One script which he received and accepted without a hint of hesitation was Quentin Tarantino's adaptation of Elmore Leonard's novel, Rum Punch, in Jackie Brown. Jackson's character is heard before he is seen in the movie. This is how he is introduced in Tarantino's screenplay: "The Black Voice belongs to 45year-old Ordell Robbie. Ordell wears clothes nice and likes wearing nice clothes. Stylish athletic wear (Reebok), heavy, black leather jackets (Hugo Boss), warm-coloured berets and baseball caps to cover his balding head, are Ordell's `look'. At this moment, Ordell's wearing an open silk shirt."
Samuel L. Jackson describes Ordell Robbie as "one total villain of a man, but there's more to him than that. He's a small-time arms dealer and he hires Jackie Brown, a flight attendant, to bring money back and forth from Mexico. The characters are all these low-lifes crossing and double-crossing each other - and using that Quentin Tarantino dialogue.
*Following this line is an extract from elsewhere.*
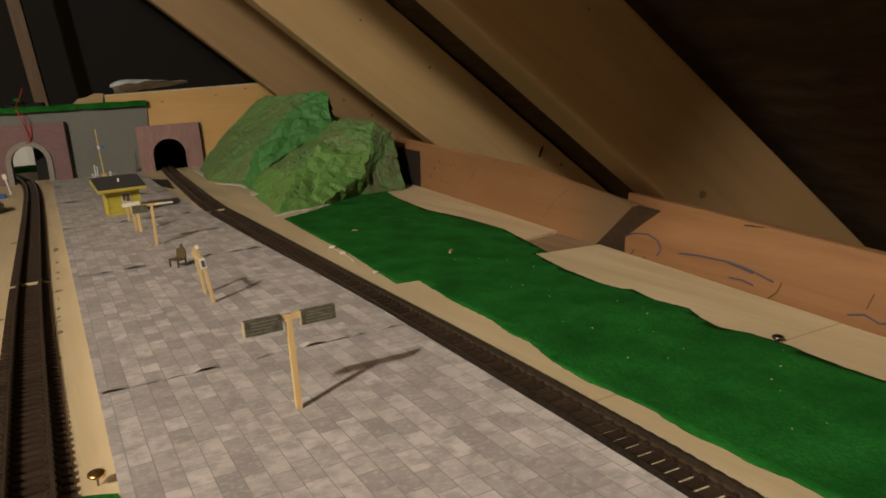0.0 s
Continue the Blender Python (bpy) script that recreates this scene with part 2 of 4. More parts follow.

I hope it was as much fun for you as it was for us to do it. We had a great time doing it - not that that's always a measure of success."
The last word on Jackson goes to Tarantino: "I honestly think any director who was casting this role would give his right arm to be able to get Sam. The combination of a bad guy who projects absolute menace and danger but is also eloquent and intelligent which just makes him even scarier. Who else would do that as well as Sam can do it?"